Dear Editor,
Upon reading Guyana’s constitution at the National Assembly’s library, Mr Brynmor Pollard, SC has shared an opinion on the fourth local government bill, which President Donald Ramotar declines to sign into law. Based on what Demerarawaves reported on February 5 the senior
counsel said “the President was obliged to assent to Bills passed by the National Assembly and it is only the court that could decide if they were unconstitutional.” But is that opinion now correct and conclusively right?
The prerequisite of presidential assent by the constitution for a bill, any bill, to become law does indeed sound very right. The counsel also pointed out that even if an approved [National Assembly] Bill was perceived prior to assent to be in contravention of a fundamental right of the constitution, only the court could decide on the basis of someone mounting a legal challenge.
“He has no choice. It is not for him to declare law unconstitutional. It is for the court to do that,” he said. Speaking with reporters, Mr Pollard argued that the Attorney General was not the custodian of Guyana’s constitution but the court which must decide on constitutionality.
If all reported is correct who could disagree with such profound wisdom? Not me for sure. That the court is not only the assigned constitutional guardian, but interpreter, protector and enforcer as the highest living supreme legal authority of the land is beyond question. Should the court be the only arbiter with all the costs involved, or are there other alternatives? Evidently the Guyanese public at home and abroad wants to have their say. President John Kennedy convened a group of eminent luminaries during the Cuban Missile crisis to advise and recommend resolution for the peace and dignity for all. He succeeded. This is an internal matter which may, as usual now set judicial precedent for non-Guyanese to determine their destiny. With the USAID Lead project anxious to be of service, funding is assured in making Guyana more democratic, stable and harmonious. Both the executive and legislature can emulate President Kennedy, do likewise to include all those former Guyanese attorney generals, and a mix from the Caribbean if needs be. Whether Commonwealth judges will be preferable can only be resolved by the respective parties.
Two respected senior counsel have given free legal advice ‒ Speaker Ralph Ramkarran was the first at his website conversationtreegy.com and in the SN ‒ and both have now upheld the authority of the judiciary so stipulated by the constitution as inviolable. Lavishing such legal counsel ought to be made constitutional. In high hopes of Guyanese becoming beneficiaries, would it now be imprudent to mention what the constitution specifically details? How and what the President must communicate in his reservations to the National Assembly that is actually written in the constitution. Should its clarity be so summarily dismissed and/or ignored? The relevant part of the constitution is submitted for their reconsideration and readjustment.

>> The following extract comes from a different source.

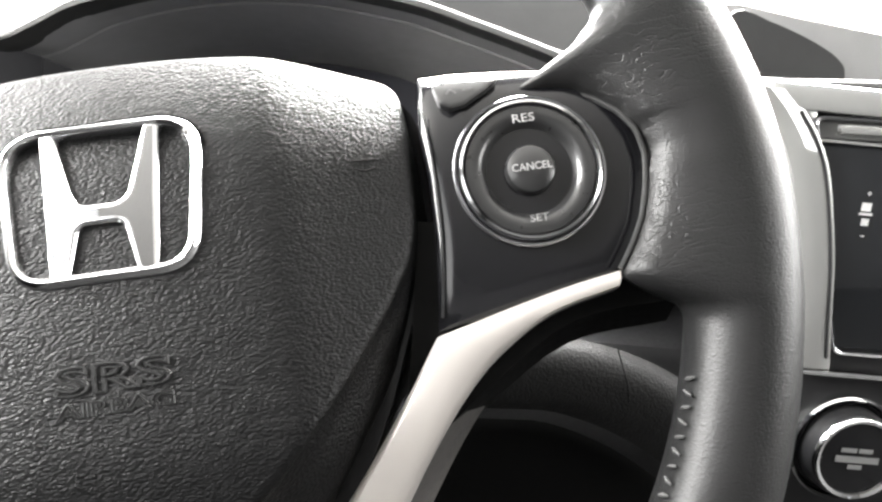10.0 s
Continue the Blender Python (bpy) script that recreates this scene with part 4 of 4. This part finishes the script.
def silver_trim(sw):
    half_up = smooth_path([(0.1315, -0.0325), (0.118, -0.0345), (0.100, -0.0382), (0.0795, -0.0430)], 5)
    half_in = smooth_path([(0.0795, -0.0430), (0.0640, -0.0650), (0.0430, -0.0905), (0.0315, -0.1010), (0.0150, -0.1072), (0.0, -0.1085)], 5)
    low = smooth_path([(0.1300, -0.0372), (0.1110, -0.0415), (0.0965, -0.0495), (0.0865, -0.0580), (0.0750, -0.0715), (0.0600, -0.0925), (0.0500, -0.1060), (0.0415, -0.1200), (0.0370, -0.1350), (0.0350, -0.1500), (0.0345, -0.1640)], 5)
    foot = smooth_path([(0.0255, -0.1640), (0.0250, -0.1400), (0.0240, -0.1270), (0.0205, -0.1200), (0.0120, -0.1185), (0.0, -0.1182)], 5)
    outer = half_up + half_in[1:]

    def height(x, y):
        return 0.0030 - 0.004 * max(0, (y + 0.045) / 0.012) * 0.4 - 0.0012 * max(0.0, (0.10 - abs(x)) / 0.1) * 1.0

    # cross strips between matching stations of the two borders
    up = np.array(outer)
    # the arm
    def span(pts, a, b, count):
        d = np.linalg.norm(pts - np.array(a), axis=1).argmin(), np.linalg.norm(pts - np.array(b), axis=1).argmin()
        seg = pts[d[0]:d[1] + 1]
        s = np.concatenate([[0], np.cumsum(np.linalg.norm(np.diff(seg, axis=0), axis=1))])
        q = np.linspace(0, s[-1], count)
        return np.stack([np.interp(q, s, seg[:, 0]), np.interp(q, s, seg[:, 1])], 1)

    u = np.vstack([span(up, (0.1315, -0.0325), (0.0795, -0.0430), 10), span(up, (0.0795, -0.0430), (0.0315, -0.1010), 16)[1:], span(up, (0.0315, -0.1010), (0.0, -0.1085), 9)[1:]])
    lw = np.array(low)
    l = np.vstack([span(lw, (0.1300, -0.0372), (0.0965, -0.0495), 10), span(lw, (0.0965, -0.0495), (0.0415, -0.1200), 16)[1:]])
    ft = np.array(foot)
    l2 = span(ft, (0.0205, -0.1200), (0.0, -0.1182), 8)
    l = np.vstack([l, [[0.0310, -0.1230]], l2[1:]])
    n = min(len(u), len(l))
    u, l = u[:n], l[:n]
    stations = []
    for (x0, y0), (x1, y1) in zip(u, l):
        stations.append(((x0, y0), (x1, y1)))
    full = stations + [((-a[0], a[1]), (-b[0], b[1])) for a, b in reversed(stations[:-1])]
    loops = []
    for (x0, y0), (x1, y1) in full:
        dx, dy = x1 - x0, y1 - y0
        pts = [(x0, y0, -0.010)]
        for s, dz in ((0.0, -0.0016), (0.05, -0.0004), (0.12, 0.0), (0.5, 0.0006), (0.85, 0.0), (0.94, -0.0008), (1.0, -0.0028)):
            x, y = x0 + dx * s, y0 + dy * s
            pts.append((x, y, height(x, y) + dz))
        pts.append((x1, y1, -0.012))
        loops.append(pts)
    part("spoke_trim", loft(loops, cap_first=True, cap_last=True), SILVER, sw, "satin silver spoke trim", sharp=40)
    # the two legs down to the rim
    for side in (-1, 1):
        loops = []
        for (xo, yo), (xi, yi) in zip(smooth_path([(0.0415, -0.1195), (0.0370, -0.1350), (0.0350, -0.1500), (0.0345, -0.1640)], 4), smooth_path([(0.0225, -0.1195), (0.0240, -0.1300), (0.0250, -0.1450), (0.0255, -0.1640)], 4)):
            loops.append([(side * xo, yo, -0.012), (side * xo, yo, 0.0), (side * (xo - 0.001), yo, 0.0018), (side * (xi + 0.001), yi, 0.0018), (side * xi, yi, 0.0), (side * xi, yi, -0.012)])
        part("spoke_leg", loft(loops, cap_first=True, cap_last=True), SILVER, sw)
    part("spoke_insert", plate(rounded([(-0.0245, -0.163), (0.0245, -0.163), (0.0235, -0.128), (0.0195, -0.1215), (-0.0195, -0.1215), (-0.0235, -0.128)], 0.004, 4), -0.012, -0.001, 0.001), BLACK_PLASTIC, sw)
    # dark under-edge of the arms
    for side in (-1, 1):
        loops = []
        for x, y in low[:38]:
            loops.append([(side * x, y + 0.004, -0.006), (side * x, y + 0.0005, -0.0035), (side * (x + 0.0015), y - 0.0022, -0.006), (side * (x + 0.0050), y - 0.0050, -0.014), (side * (x + 0.0060), y - 0.0060, -0.024), (side * (x - 0.006), y + 0.010, -0.026)])
        part("spoke_edge", loft(loops, cap_first=True, cap_last=True), EDGE, sw, "dark brown-grey under-edge")


EDGE = material("spoke_edge_plastic", (0.05, 0.047, 0.045), 0.42, grain="fine", depth=0.0001, cell=1500)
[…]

Article 170 of the constitution outlines the relevant clauses as follows:
(1)“… the power of Parliament to make laws shall be exercised by Bills passed by the National Assembly and assented to by the President.”
(2) “When a Bill is presented to the president for assent, he shall signify that he assents or that he withholds assent.”
(3) “Where the President withholds his assent to a Bill, he shall return it to the Speaker within twenty-one days of the date when it was presented to him for assent with a message stating the reasons why he has withheld the assent.”
(4) “A Bill shall not become law unless it has been duly passed and assented to in accordance with this constitution.”
In our fledgling democracy does the President have the right to freedom of choice? The freedom to assent, and to withhold assent from Bills presented to him is not automatic. In the event he does not assent he has to give a reason, which he did. Pledged to uphold the constitution he cannot agree to undermine the supreme law of the land by wilful abandon when he makes his decision. In other words the President, on receipt of the Bill on his desk must state the reason ‒ not justify it ‒ for the presidential discomfort. Since no president was blessed with President Forbes Burnham’s legal nimbleness, Guyana’s Attorney General became the automatic taxpayers’ imperative as the principal legal officer, with constitutional authority to represent all the pros and cons, following which the president then communicates his decision to the National Assembly.
The President’s preference not to do wrong or be irresponsible, credited the unconstitutionality of the Bill as the reason for its rejection. Variance with his oath to upkeep and uphold the constitution would be premeditative. Is he wrong? Then let the judiciary rule “on the basis of someone mounting a legal challenge” as Mr Pollard so astutely recommended. Guilt is not affirmed by many, or by loud or chorused hearsay when culpability has yet to be adjudicated by the court, moreso in this case which comes under the specific jurisdiction of the supreme law of the land. If Demerarawaves correctly quoted the senior counsel and the President sent the bill back with “reason” in accordance with the constitution, who is to be held responsible for violating the constitution, and who will be fully exonerated by the court “on the basis of someone mounting a legal challenge”?
Any additional enlightenment in a civilized and democratic country coming from those who are still respected for their vast experience would do the body politic good.